Meet Your Rig

Skid Plates

Sooner or later you are going to drag the underside of your rig on a rock, and when that happens you are going to either be happy you have skid plates or really wish you did. I learned this the hard way with one of my first rigs when a triangular rock on the top of a berm caught on my transfer case and then rotated, cracking the housing of my transfer case.

The first areas of concern are your steering, radiator, oil pan, transmission, transfer case, gas tank, and emissions components.  Not all of these will be vulnerable in every vehicle, and if you bought an "Off-Road" edition rig you may be lucky enough to have basic skid plates already.

The stock transfer case skid on a Jeep TJ.  This is actually one of the better stock skid plates on 4wd vehicles these days, and it is adequate for moderately maintained roads, but if you high-center your rig on it then it will bend.   A bent skid plate can bind up your shifters and create vibrations in your drivetrain. 

This is the custom replacement skid I put on my TJ after I folded mine over a rock.  You can buy aftermarket skid plates for most 4wd vehicles, however if you can't find skid plates for your rig there is always the option of having them made, either by a professional shop or a skilled amature. 

If your gas tank is vulnerable then a good skid plate for it should be one of your top priorities. Nothing will end your day faster than puncturing your tank and losing all your gas, and denting the bottom of the tank  will often damage your expensive fuel pump.  Most vehicles come with a gas tank skid plate, but it is really no more than a guard against rocks being thrown up and will not protect your tank from dragging it on a rock. 

A heavy duty gas tank skid plate for the Toyota Tacoma made by RCI Off Road. I don't endorse this particular skid, however the design and strength caught my eye.

If you are willing to cut into your rig and you know a skilled welder you can actually replace the lower section of your rocker panel with a piece of rectangular steel tubing.  
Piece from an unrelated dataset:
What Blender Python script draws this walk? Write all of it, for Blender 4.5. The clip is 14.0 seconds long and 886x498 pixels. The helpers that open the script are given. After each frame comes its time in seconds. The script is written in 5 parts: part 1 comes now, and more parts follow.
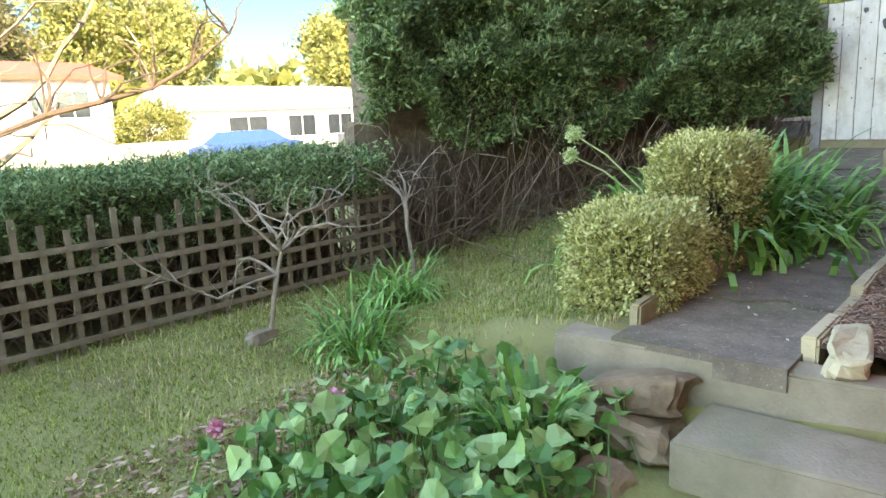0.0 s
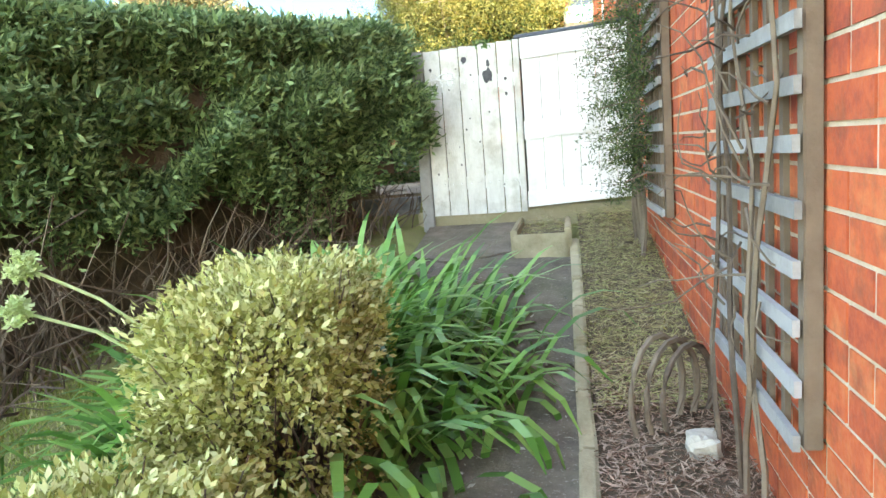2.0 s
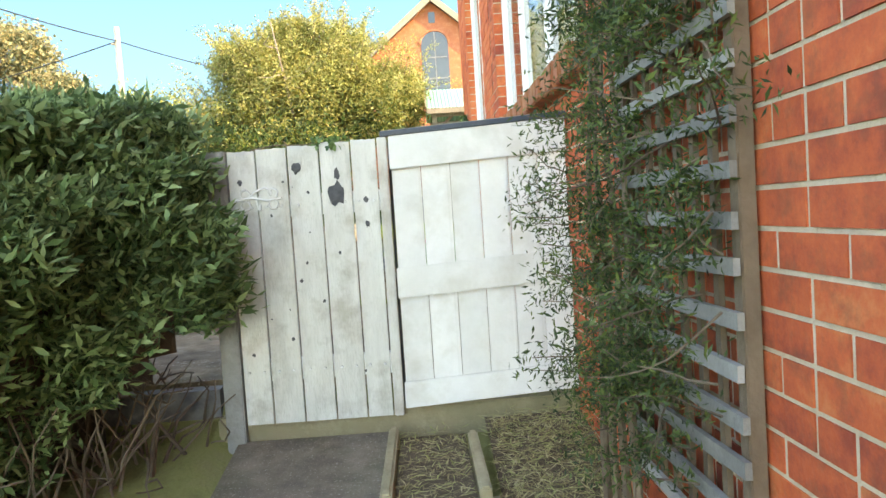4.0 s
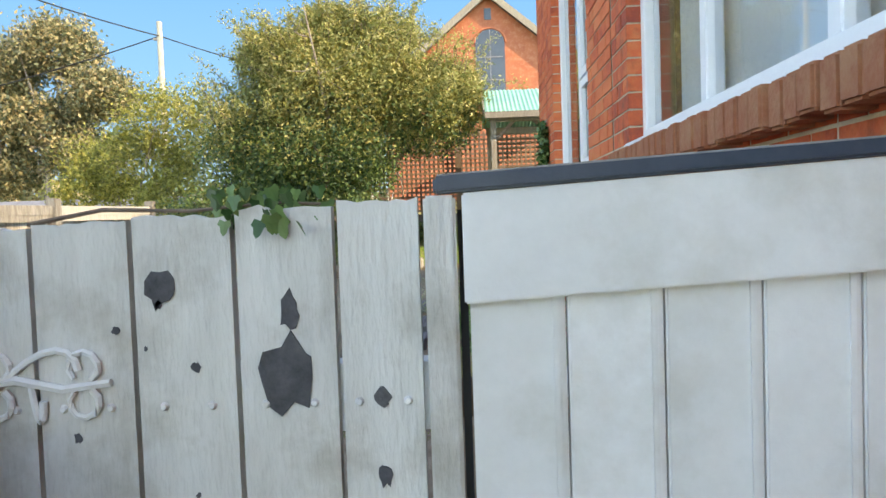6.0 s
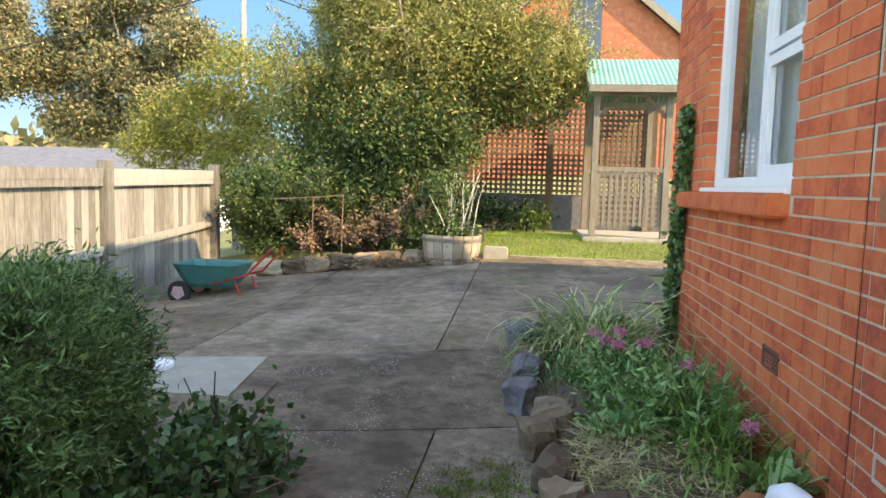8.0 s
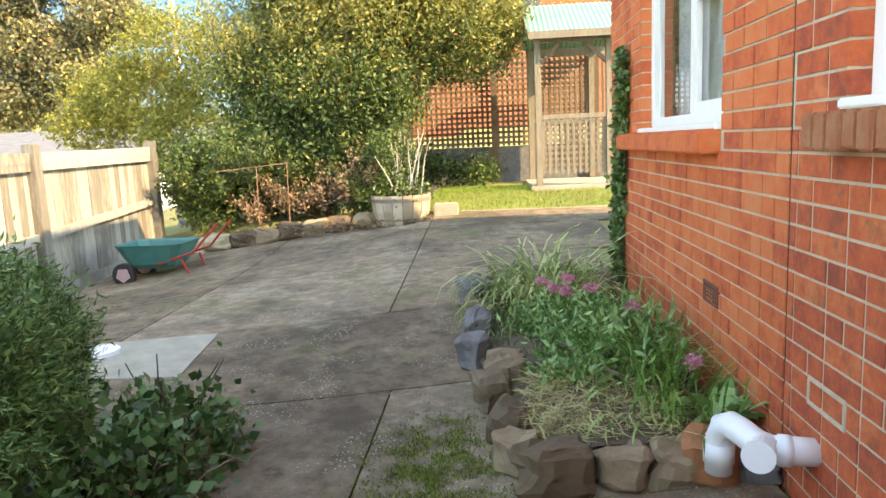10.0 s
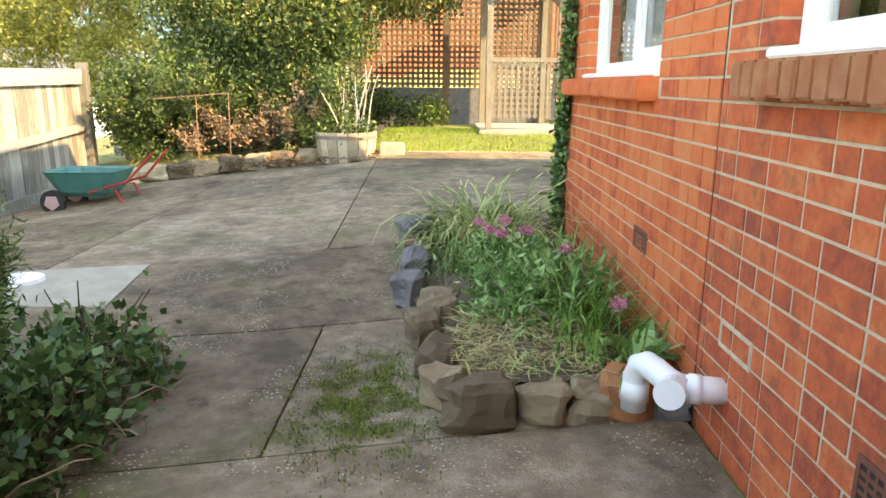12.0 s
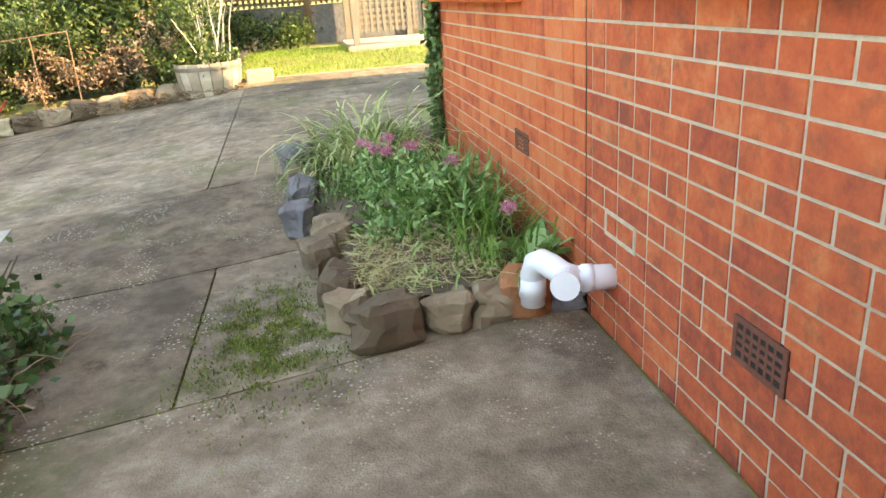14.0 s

A frame mounted rail doing it's job to protect the Jeep's body

Once you have the underside of your rig protected the next thing you should look at is the rocker area.  Depending on your vehicle you may have options for frame mounted "Rock Rails" or body armor.  Each style has advantages and disadvantages, and styles and feature vary greatly between manufacturers.  Frame mounted rails can be stronger and can provide a better step, but give up ground clearance.  Body armor needs to be very well designed to not pass stress upwards into the body where it can cause flexing and even cracking, but it gives more clearance.  With either style I recommend choosing a design that sticks out from the side of your rig farther than the widest point on your doors so can slide along a tree or rock without denting your rig.  What you don't want are "Nerf Bars" that are really just stylish steps and will fold if banged on a rock.